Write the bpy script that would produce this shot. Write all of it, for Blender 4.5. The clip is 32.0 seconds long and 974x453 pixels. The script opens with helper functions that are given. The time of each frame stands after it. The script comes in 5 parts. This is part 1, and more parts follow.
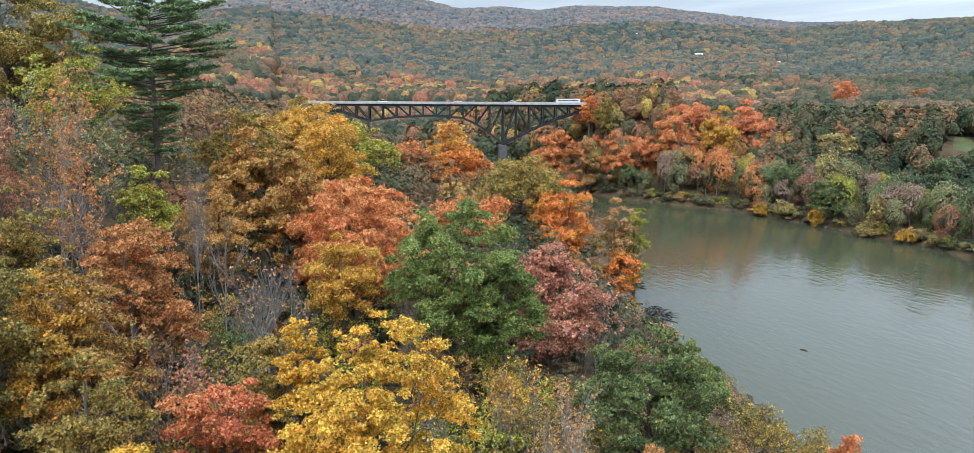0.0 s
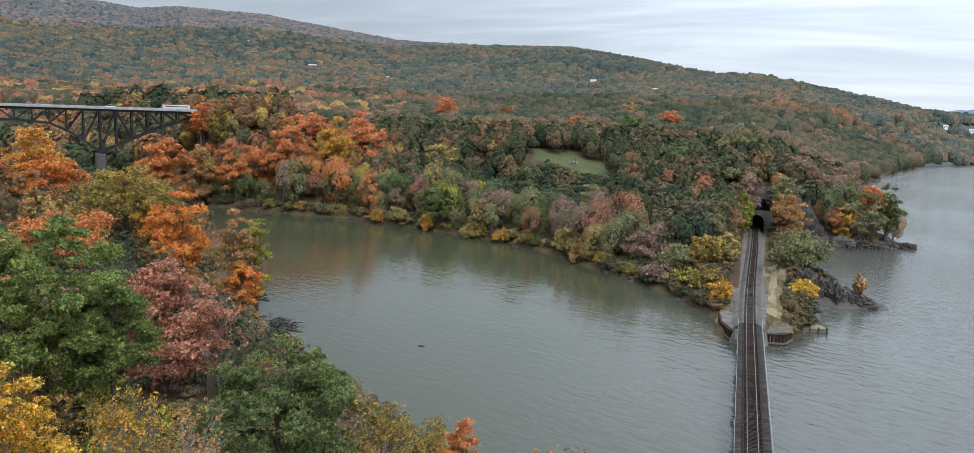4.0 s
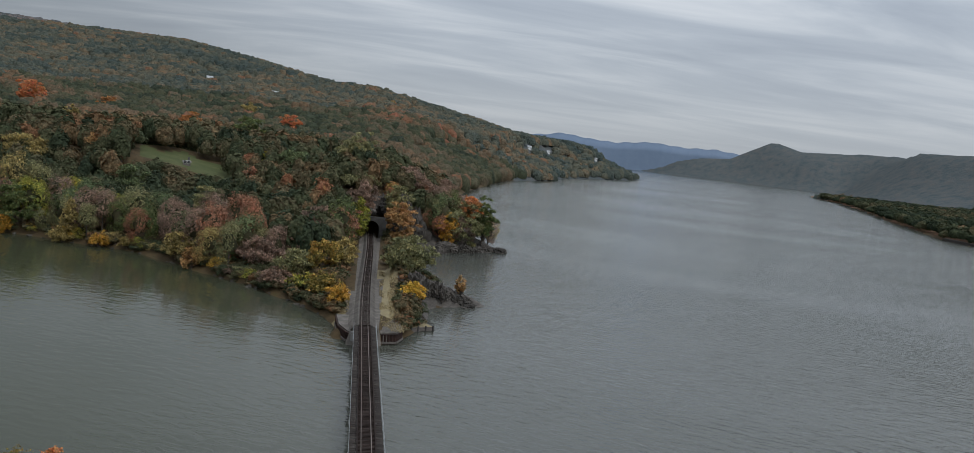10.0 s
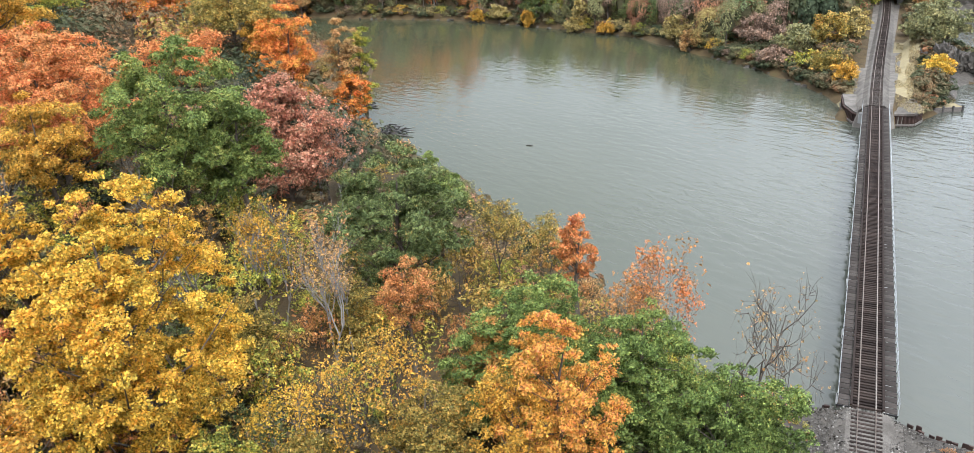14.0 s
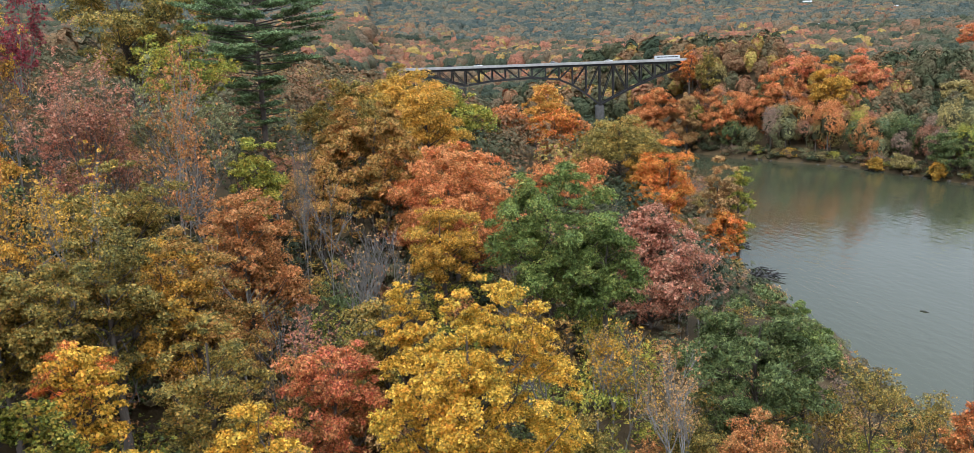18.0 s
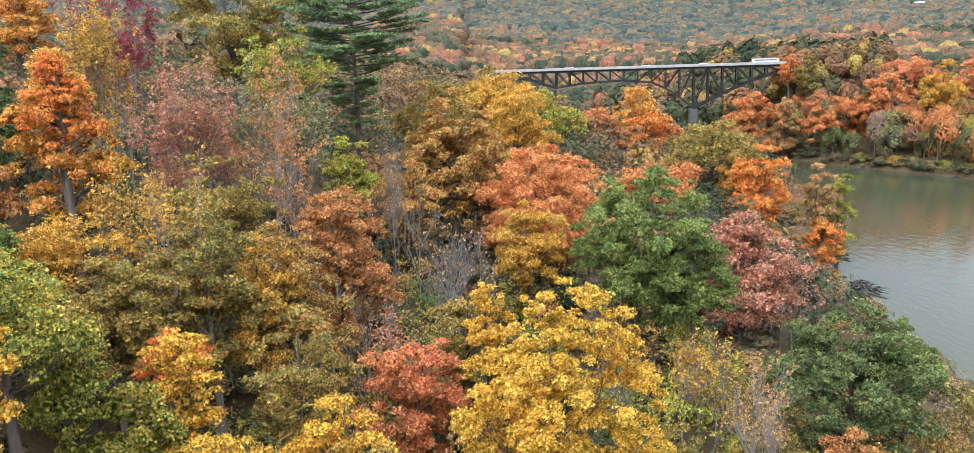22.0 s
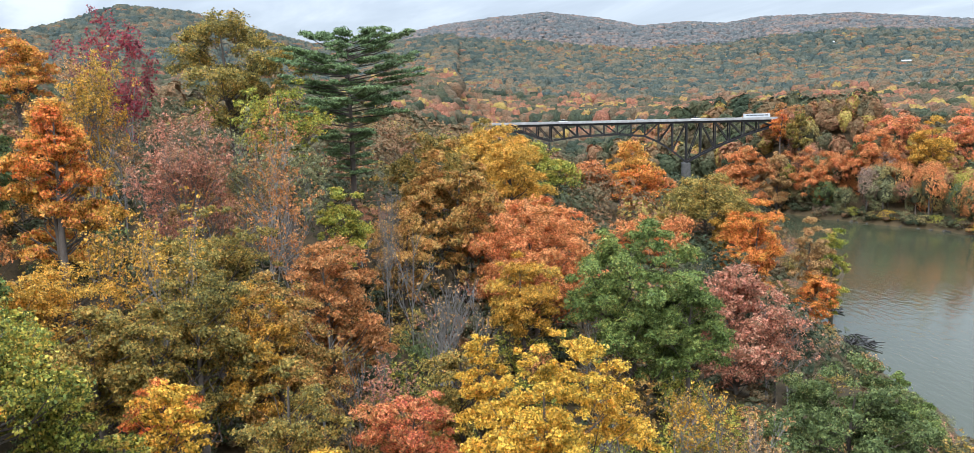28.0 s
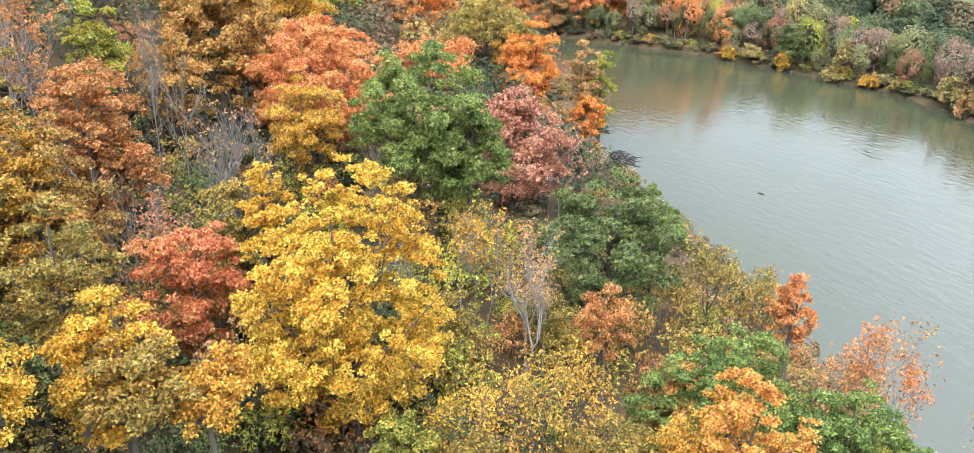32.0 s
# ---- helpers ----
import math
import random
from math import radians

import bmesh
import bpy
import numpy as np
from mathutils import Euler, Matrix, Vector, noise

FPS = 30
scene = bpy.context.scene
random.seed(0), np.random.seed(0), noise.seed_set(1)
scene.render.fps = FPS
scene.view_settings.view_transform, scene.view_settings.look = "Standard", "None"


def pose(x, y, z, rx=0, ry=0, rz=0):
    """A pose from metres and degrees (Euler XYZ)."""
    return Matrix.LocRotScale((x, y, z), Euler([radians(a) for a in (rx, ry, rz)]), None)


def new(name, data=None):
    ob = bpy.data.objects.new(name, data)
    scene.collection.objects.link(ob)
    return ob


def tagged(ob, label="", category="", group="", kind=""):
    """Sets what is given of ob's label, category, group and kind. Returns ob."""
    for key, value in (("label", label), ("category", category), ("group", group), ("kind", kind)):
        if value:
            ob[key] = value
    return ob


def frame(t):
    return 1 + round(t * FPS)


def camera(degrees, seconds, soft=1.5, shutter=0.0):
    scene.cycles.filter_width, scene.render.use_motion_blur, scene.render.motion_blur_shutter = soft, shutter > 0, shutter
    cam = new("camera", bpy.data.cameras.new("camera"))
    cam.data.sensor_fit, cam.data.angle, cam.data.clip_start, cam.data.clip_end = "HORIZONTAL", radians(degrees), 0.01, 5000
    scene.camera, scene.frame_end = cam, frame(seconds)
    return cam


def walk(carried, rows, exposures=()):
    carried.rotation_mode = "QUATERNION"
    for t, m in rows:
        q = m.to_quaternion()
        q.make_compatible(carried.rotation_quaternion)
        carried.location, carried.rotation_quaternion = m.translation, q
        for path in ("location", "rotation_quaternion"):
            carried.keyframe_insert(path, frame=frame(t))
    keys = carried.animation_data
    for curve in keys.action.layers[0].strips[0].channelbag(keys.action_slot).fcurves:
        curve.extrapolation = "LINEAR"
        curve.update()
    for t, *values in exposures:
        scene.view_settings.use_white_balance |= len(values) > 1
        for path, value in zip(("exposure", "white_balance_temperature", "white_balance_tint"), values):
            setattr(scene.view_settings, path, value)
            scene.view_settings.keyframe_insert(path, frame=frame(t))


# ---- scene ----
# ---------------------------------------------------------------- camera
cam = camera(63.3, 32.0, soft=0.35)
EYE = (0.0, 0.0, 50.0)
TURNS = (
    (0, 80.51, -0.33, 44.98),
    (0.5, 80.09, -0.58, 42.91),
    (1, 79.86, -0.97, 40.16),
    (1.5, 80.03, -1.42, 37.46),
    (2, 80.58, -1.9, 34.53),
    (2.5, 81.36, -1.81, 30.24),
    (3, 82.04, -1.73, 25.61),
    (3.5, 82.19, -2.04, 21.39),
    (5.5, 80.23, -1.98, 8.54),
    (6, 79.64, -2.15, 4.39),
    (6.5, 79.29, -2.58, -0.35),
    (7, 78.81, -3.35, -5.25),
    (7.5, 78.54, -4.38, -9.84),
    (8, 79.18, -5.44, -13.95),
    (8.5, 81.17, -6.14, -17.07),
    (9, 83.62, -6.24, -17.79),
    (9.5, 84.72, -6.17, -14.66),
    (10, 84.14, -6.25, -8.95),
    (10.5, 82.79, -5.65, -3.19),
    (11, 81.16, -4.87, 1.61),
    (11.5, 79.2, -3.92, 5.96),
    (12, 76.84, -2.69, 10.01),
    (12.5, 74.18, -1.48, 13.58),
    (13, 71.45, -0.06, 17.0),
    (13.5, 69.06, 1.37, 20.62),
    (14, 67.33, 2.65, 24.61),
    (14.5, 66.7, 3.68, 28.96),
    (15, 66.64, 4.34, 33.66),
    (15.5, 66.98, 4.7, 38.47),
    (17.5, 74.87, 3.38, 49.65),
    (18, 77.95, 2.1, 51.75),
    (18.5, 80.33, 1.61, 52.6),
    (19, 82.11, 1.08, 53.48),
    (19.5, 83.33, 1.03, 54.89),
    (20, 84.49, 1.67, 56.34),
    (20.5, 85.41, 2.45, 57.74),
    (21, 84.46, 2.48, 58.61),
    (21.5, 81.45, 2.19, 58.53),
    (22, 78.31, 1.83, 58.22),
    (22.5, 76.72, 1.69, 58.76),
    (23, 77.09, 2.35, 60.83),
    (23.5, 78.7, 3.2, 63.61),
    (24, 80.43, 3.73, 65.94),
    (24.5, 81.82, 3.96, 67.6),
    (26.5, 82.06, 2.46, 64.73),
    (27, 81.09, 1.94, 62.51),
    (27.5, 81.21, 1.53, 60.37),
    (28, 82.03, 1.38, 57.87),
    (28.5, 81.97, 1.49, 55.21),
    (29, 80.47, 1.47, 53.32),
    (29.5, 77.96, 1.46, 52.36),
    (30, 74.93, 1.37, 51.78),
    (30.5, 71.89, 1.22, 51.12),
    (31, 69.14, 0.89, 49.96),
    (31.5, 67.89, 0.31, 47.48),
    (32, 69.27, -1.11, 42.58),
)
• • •
### Set exercise
Print out the material word for word, omitting the pictures.

### Response
Write the bpy script that would produce this shot. Write all of it, for Blender 4.5. The clip is 32.0 seconds long and 974x453 pixels. The script opens with helper functions that are given. The time of each frame stands after it. The script comes in 5 parts. This is part 1, and more parts follow.
0.0 s
4.0 s
10.0 s
14.0 s
18.0 s
22.0 s
28.0 s
32.0 s
# ---- helpers ----
import math
import random
from math import radians

import bmesh
import bpy
import numpy as np
from mathutils import Euler, Matrix, Vector, noise

FPS = 30
scene = bpy.context.scene
random.seed(0), np.random.seed(0), noise.seed_set(1)
scene.render.fps = FPS
scene.view_settings.view_transform, scene.view_settings.look = "Standard", "None"


def pose(x, y, z, rx=0, ry=0, rz=0):
    """A pose from metres and degrees (Euler XYZ)."""
    return Matrix.LocRotScale((x, y, z), Euler([radians(a) for a in (rx, ry, rz)]), None)


def new(name, data=None):
    ob = bpy.data.objects.new(name, data)
    scene.collection.objects.link(ob)
    return ob


def tagged(ob, label="", category="", group="", kind=""):
    """Sets what is given of ob's label, category, group and kind. Returns ob."""
    for key, value in (("label", label), ("category", category), ("group", group), ("kind", kind)):
        if value:
            ob[key] = value
    return ob


def frame(t):
    return 1 + round(t * FPS)


def camera(degrees, seconds, soft=1.5, shutter=0.0):
    scene.cycles.filter_width, scene.render.use_motion_blur, scene.render.motion_blur_shutter = soft, shutter > 0, shutter
    cam = new("camera", bpy.data.cameras.new("camera"))
    cam.data.sensor_fit, cam.data.angle, cam.data.clip_start, cam.data.clip_end = "HORIZONTAL", radians(degrees), 0.01, 5000
    scene.camera, scene.frame_end = cam, frame(seconds)
    return cam


def walk(carried, rows, exposures=()):
    carried.rotation_mode = "QUATERNION"
    for t, m in rows:
        q = m.to_quaternion()
        q.make_compatible(carried.rotation_quaternion)
        carried.location, carried.rotation_quaternion = m.translation, q
        for path in ("location", "rotation_quaternion"):
            carried.keyframe_insert(path, frame=frame(t))
    keys = carried.animation_data
    for curve in keys.action.layers[0].strips[0].channelbag(keys.action_slot).fcurves:
        curve.extrapolation = "LINEAR"
        curve.update()
    for t, *values in exposures:
        scene.view_settings.use_white_balance |= len(values) > 1
        for path, value in zip(("exposure", "white_balance_temperature", "white_balance_tint"), values):
            setattr(scene.view_settings, path, value)
            scene.view_settings.keyframe_insert(path, frame=frame(t))


# ---- scene ----
# ---------------------------------------------------------------- camera
cam = camera(63.3, 32.0, soft=0.35)
EYE = (0.0, 0.0, 50.0)
TURNS = (
    (0, 80.51, -0.33, 44.98),
    (0.5, 80.09, -0.58, 42.91),
    (1, 79.86, -0.97, 40.16),
    (1.5, 80.03, -1.42, 37.46),
    (2, 80.58, -1.9, 34.53),
    (2.5, 81.36, -1.81, 30.24),
    (3, 82.04, -1.73, 25.61),
    (3.5, 82.19, -2.04, 21.39),
    (5.5, 80.23, -1.98, 8.54),
    (6, 79.64, -2.15, 4.39),
    (6.5, 79.29, -2.58, -0.35),
    (7, 78.81, -3.35, -5.25),
    (7.5, 78.54, -4.38, -9.84),
    (8, 79.18, -5.44, -13.95),
    (8.5, 81.17, -6.14, -17.07),
    (9, 83.62, -6.24, -17.79),
    (9.5, 84.72, -6.17, -14.66),
    (10, 84.14, -6.25, -8.95),
    (10.5, 82.79, -5.65, -3.19),
    (11, 81.16, -4.87, 1.61),
    (11.5, 79.2, -3.92, 5.96),
    (12, 76.84, -2.69, 10.01),
    (12.5, 74.18, -1.48, 13.58),
    (13, 71.45, -0.06, 17.0),
    (13.5, 69.06, 1.37, 20.62),
    (14, 67.33, 2.65, 24.61),
    (14.5, 66.7, 3.68, 28.96),
    (15, 66.64, 4.34, 33.66),
    (15.5, 66.98, 4.7, 38.47),
    (17.5, 74.87, 3.38, 49.65),
    (18, 77.95, 2.1, 51.75),
    (18.5, 80.33, 1.61, 52.6),
    (19, 82.11, 1.08, 53.48),
    (19.5, 83.33, 1.03, 54.89),
    (20, 84.49, 1.67, 56.34),
    (20.5, 85.41, 2.45, 57.74),
    (21, 84.46, 2.48, 58.61),
    (21.5, 81.45, 2.19, 58.53),
    (22, 78.31, 1.83, 58.22),
    (22.5, 76.72, 1.69, 58.76),
    (23, 77.09, 2.35, 60.83),
    (23.5, 78.7, 3.2, 63.61),
    (24, 80.43, 3.73, 65.94),
    (24.5, 81.82, 3.96, 67.6),
    (26.5, 82.06, 2.46, 64.73),
    (27, 81.09, 1.94, 62.51),
    (27.5, 81.21, 1.53, 60.37),
    (28, 82.03, 1.38, 57.87),
    (28.5, 81.97, 1.49, 55.21),
    (29, 80.47, 1.47, 53.32),
    (29.5, 77.96, 1.46, 52.36),
    (30, 74.93, 1.37, 51.78),
    (30.5, 71.89, 1.22, 51.12),
    (31, 69.14, 0.89, 49.96),
    (31.5, 67.89, 0.31, 47.48),
    (32, 69.27, -1.11, 42.58),
)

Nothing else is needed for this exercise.